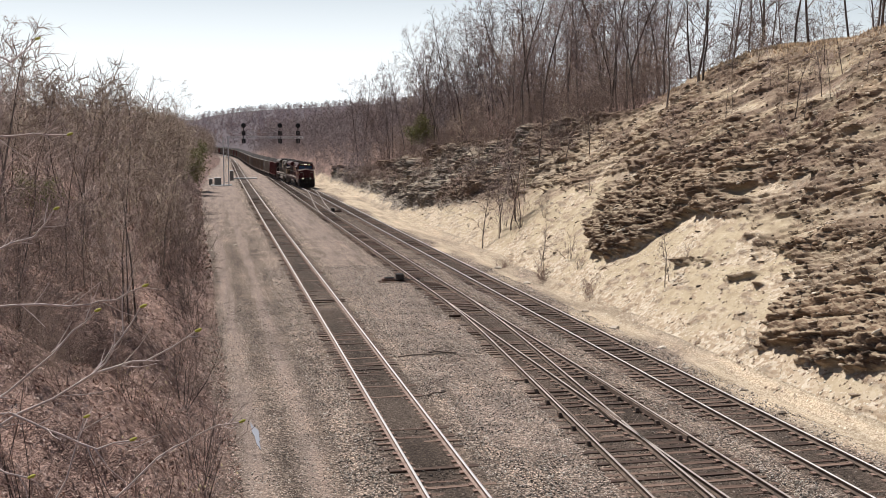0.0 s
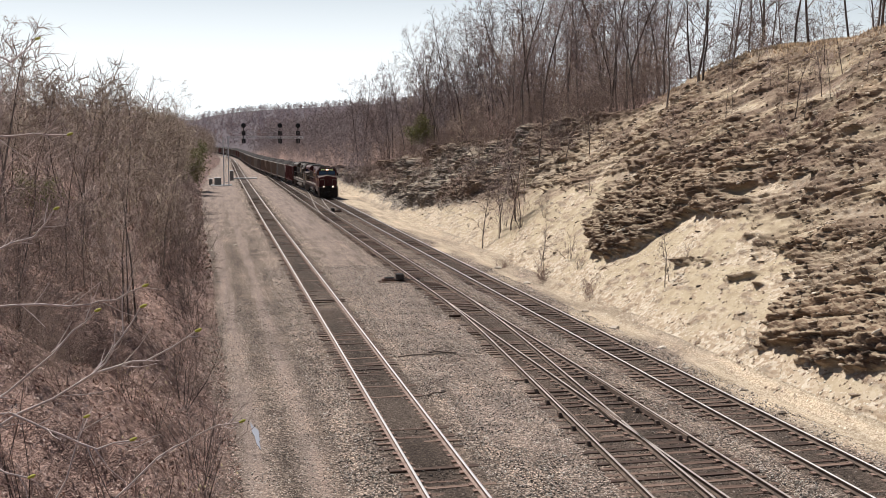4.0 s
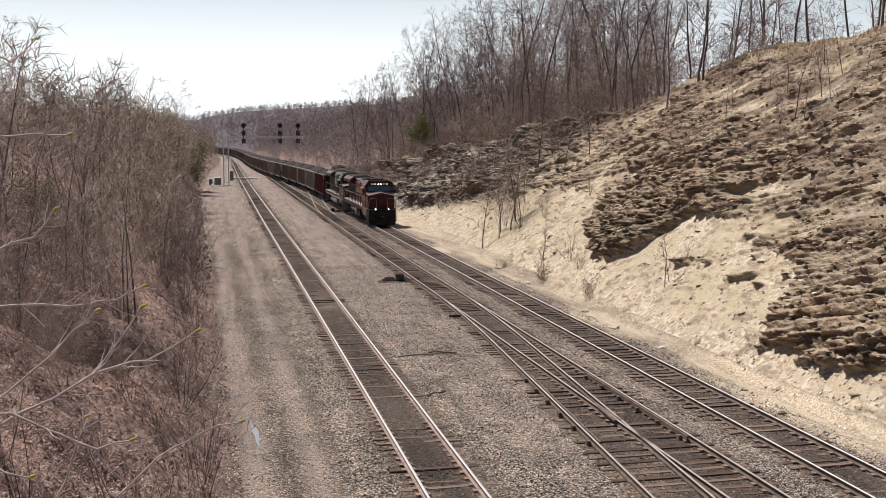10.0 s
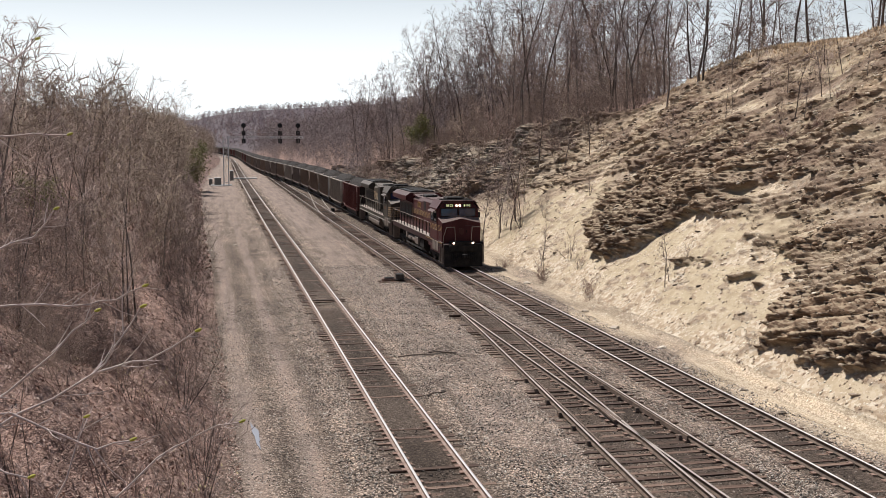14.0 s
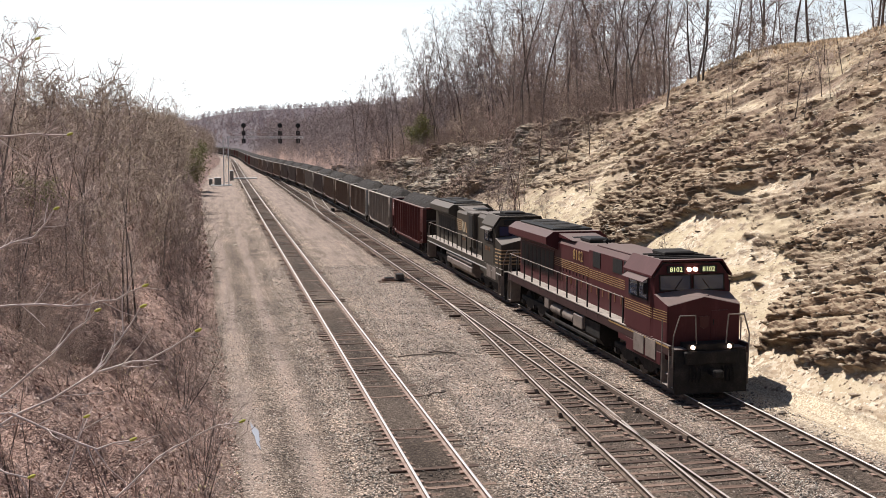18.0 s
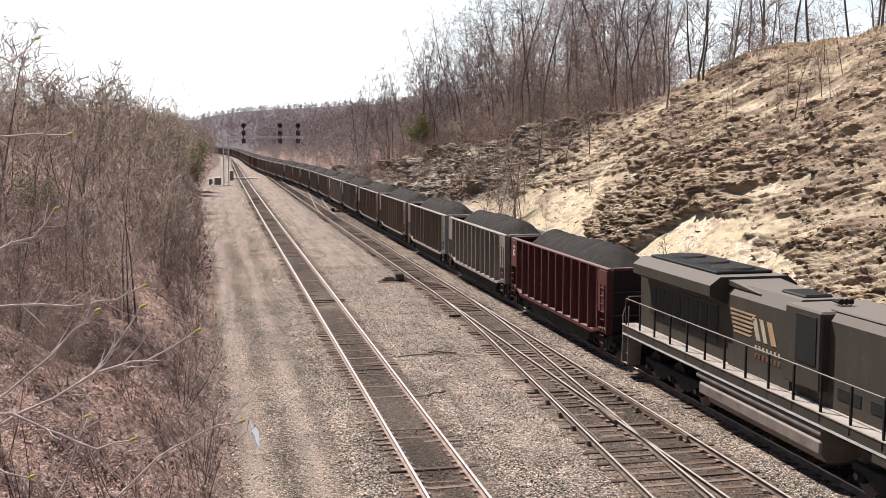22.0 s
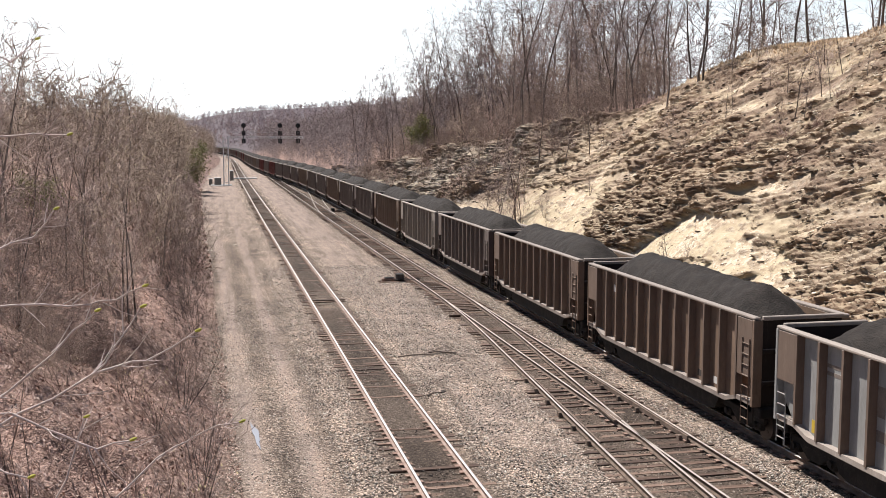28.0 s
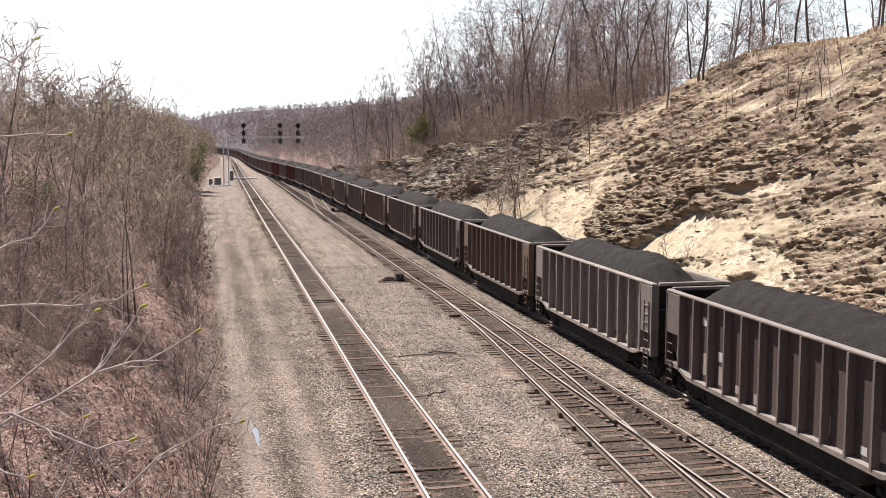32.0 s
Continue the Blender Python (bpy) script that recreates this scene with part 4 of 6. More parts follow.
        for side in (-1, 1):
            x0, x1 = sorted((side * 1.045, side * 1.055))
            for k in range(6):
                z = 3.62 - k * 0.13
                part("emblem_bar", Shape().prism([(at(13.2 - 0.05 * k), z), (at(11.7 + 0.05 * k), z), (at(11.6 + 0.05 * k), z + 0.065), (at(13.2 - 0.05 * k), z + 0.065)], 0, x0, x1), stripe, loco, "pale stripe of the side emblem")
            for k, (a, w, lean) in enumerate(((11.55, 0.26, -0.30), (11.12, 0.22, -0.30), (10.70, 0.30, -0.30))):
                part("emblem_bar", Shape().prism([(at(a), 2.95), (at(a - w), 2.95), (at(a - w - lean), 3.60), (at(a - lean), 3.60)], 0, x0, x1), stripe if k == 2 else M_CREAM, loco, "pale slanted emblem shape")
            for row in range(2):
                for k in range(7):
                    part("letter_bar", Shape().box((x0, at(11.52 - k * 0.22), 2.66 - 0.24 * row), (x1, at(11.64 - k * 0.22), 2.79 - 0.24 * row)), M_CREAM if row == 0 else M_DULLGOLD, loco)
            xs = sorted((side * 1.5, side * 1.508))
            for j in range(4):
                part("letter_bar", Shape().box((xs[0], at(3.0 + j * 0.3), 2.55), (xs[1], at(3.14 + j * 0.3), 2.80)), M_DULLGOLD, cab)
            xs = sorted((side * 1.5, side * 1.507))
            part("sill_stripe", Shape().box((xs[0], at(0.55), deck - 0.40), (xs[1], at(20.85), deck - 0.33)), M_WHITEP, loco, "white line along the sill")
    handrail(loco, -1.47, at(4.8), at(20.6), deck, 13, post_mat, rail_mat)
    handrail(loco, 1.47, at(4.8), at(20.6), deck, 13, post_mat, rail_mat)
    end_steps(loco, at(0.45), -1, body, rail_mat, deck)
    end_steps(loco, at(20.95), 1, body, rail_mat, deck)
    for y in (at(4.2), at(17.2)):
        truck_on(loco, y, (-2.0, 0.0, 2.0), 0.53, WHEELS_LOCO)
    coupler(loco, at(0.45), -1)
    coupler(loco, at(20.95), 1)
    return loco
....
WHAT IS ASKED
Leave out the pictures and output the rest of the material exactly as written.

OUTPUT BELOW
0.0 s
4.0 s
10.0 s
14.0 s
18.0 s
22.0 s
28.0 s
32.0 s
Continue the Blender Python (bpy) script that recreates this scene with part 4 of 6. More parts follow.
        for side in (-1, 1):
            x0, x1 = sorted((side * 1.045, side * 1.055))
            for k in range(6):
                z = 3.62 - k * 0.13
                part("emblem_bar", Shape().prism([(at(13.2 - 0.05 * k), z), (at(11.7 + 0.05 * k), z), (at(11.6 + 0.05 * k), z + 0.065), (at(13.2 - 0.05 * k), z + 0.065)], 0, x0, x1), stripe, loco, "pale stripe of the side emblem")
            for k, (a, w, lean) in enumerate(((11.55, 0.26, -0.30), (11.12, 0.22, -0.30), (10.70, 0.30, -0.30))):
                part("emblem_bar", Shape().prism([(at(a), 2.95), (at(a - w), 2.95), (at(a - w - lean), 3.60), (at(a - lean), 3.60)], 0, x0, x1), stripe if k == 2 else M_CREAM, loco, "pale slanted emblem shape")
            for row in range(2):
                for k in range(7):
                    part("letter_bar", Shape().box((x0, at(11.52 - k * 0.22), 2.66 - 0.24 * row), (x1, at(11.64 - k * 0.22), 2.79 - 0.24 * row)), M_CREAM if row == 0 else M_DULLGOLD, loco)
            xs = sorted((side * 1.5, side * 1.508))
            for j in range(4):
                part("letter_bar", Shape().box((xs[0], at(3.0 + j * 0.3), 2.55), (xs[1], at(3.14 + j * 0.3), 2.80)), M_DULLGOLD, cab)
            xs = sorted((side * 1.5, side * 1.507))
            part("sill_stripe", Shape().box((xs[0], at(0.55), deck - 0.40), (xs[1], at(20.85), deck - 0.33)), M_WHITEP, loco, "white line along the sill")
    handrail(loco, -1.47, at(4.8), at(20.6), deck, 13, post_mat, rail_mat)
    handrail(loco, 1.47, at(4.8), at(20.6), deck, 13, post_mat, rail_mat)
    end_steps(loco, at(0.45), -1, body, rail_mat, deck)
    end_steps(loco, at(20.95), 1, body, rail_mat, deck)
    for y in (at(4.2), at(17.2)):
        truck_on(loco, y, (-2.0, 0.0, 2.0), 0.53, WHEELS_LOCO)
    coupler(loco, at(0.45), -1)
    coupler(loco, at(20.95), 1)
    return loco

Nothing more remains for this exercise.